For each \(\eta > 0\),

\[{}\int e^{2 \pi i x \cdot \xi} e^{-\eta \pi ||\xi||^2} \hat{f}(\xi) d \xi{}\]

\[{}= \int f(y) \eta^{-\frac{n}{2}} e^{-\eta^{-1} \pi ||x-y||^2} dy.{}\]

Proof

Meta (Main Idea)

Establish the identity

\[{}\int e^{-2 \pi i \xi \cdot y} e^{2 \pi i \xi \cdot x} e^{-\eta \pi ||\xi||^2} d\xi{}\]

\[{}= \eta^{-\frac{n}{2}} e^{-\eta^{-1} \pi ||x-y||^2}{}\]

by making the substitution \(\xi \mapsto \eta^{-1/2} \xi\) and reducing to the fact that \(e^{-\pi ||\xi||^2}\) is its own Fourier transform. Then use the Multiplication Formula

\[ \int g(\xi) \hat{f}(\xi) d \xi = \int \hat{g}(y) f(y) dy, \]

which is proved using Fubini's Theorem and is valid when both \(g\) and \(f\) are improperly Riemann integrable on \({\mathbb R}\).

Step 3 (Approximate Identity)

For each \(x \in {\mathbb R}^n\),

\[ \lim_{\eta \rightarrow 0^+} \int f(y) \eta^{-\frac{n}{2}} e^{-\eta^{-1} \pi ||x-y||^2} dy = f(x). \]

Proof

Meta (Main Idea)

We use the fact that the integral of \(\eta^{-n/2} e^{-\pi \eta^{-1} ||x - \cdot||^2}\) is one to give that

\[{}\int f(y) \eta^{-\frac{n}{2}} e^{-\eta^{-1} \pi ||x-y||^2} dy - f(x){}\]

\[{}= \int f(y) \eta^{-\frac{n}{2}} e^{\eta^{-1} \pi ||x-y||^2} dy{}\]

\[{}- \int f(x) \eta^{-\frac{n}{2}} e^{-\eta^{-1} \pi ||x-y||^2} dy{}\]

\[{}= \int (f(y)-f(x)) \eta^{-\frac{n}{2}} e^{-\eta^{-1} \pi ||x-y||^2} dy.{}\]

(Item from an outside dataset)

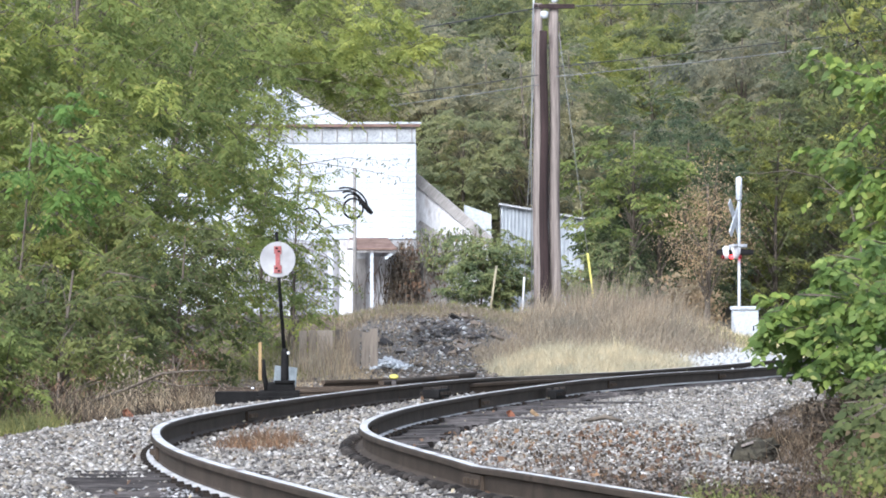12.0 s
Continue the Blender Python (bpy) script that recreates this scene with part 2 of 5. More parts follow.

Next, use the triangle inequality. For a given \(\epsilon\), chose some \(\delta\) such that \(|f(y) - f(x)| < \epsilon/2\) when \(||x-y|| < \delta\). Then choose \(\eta\) sufficiently small that both

\[ \int_{||y-x|| \geq \delta} |f(y)| \eta^{-\frac{n}{2}} e^{-\eta^{-1} \pi ||x-y||^2} dy \]

and

\[ |f(x)| \int_{||y-x|| \geq \delta} \eta^{-\frac{n}{2}} e^{-\eta^{-1} \pi ||x-y||^2} dy \]

are less than \(\epsilon/3\) (in the former case, it will be because \(\eta^{-n/2} e^{-\pi \eta^{-1} \delta^2}\) is very small, and in the latter, it will be because the integral over the region \(||y-x|| \geq \delta\) is very small).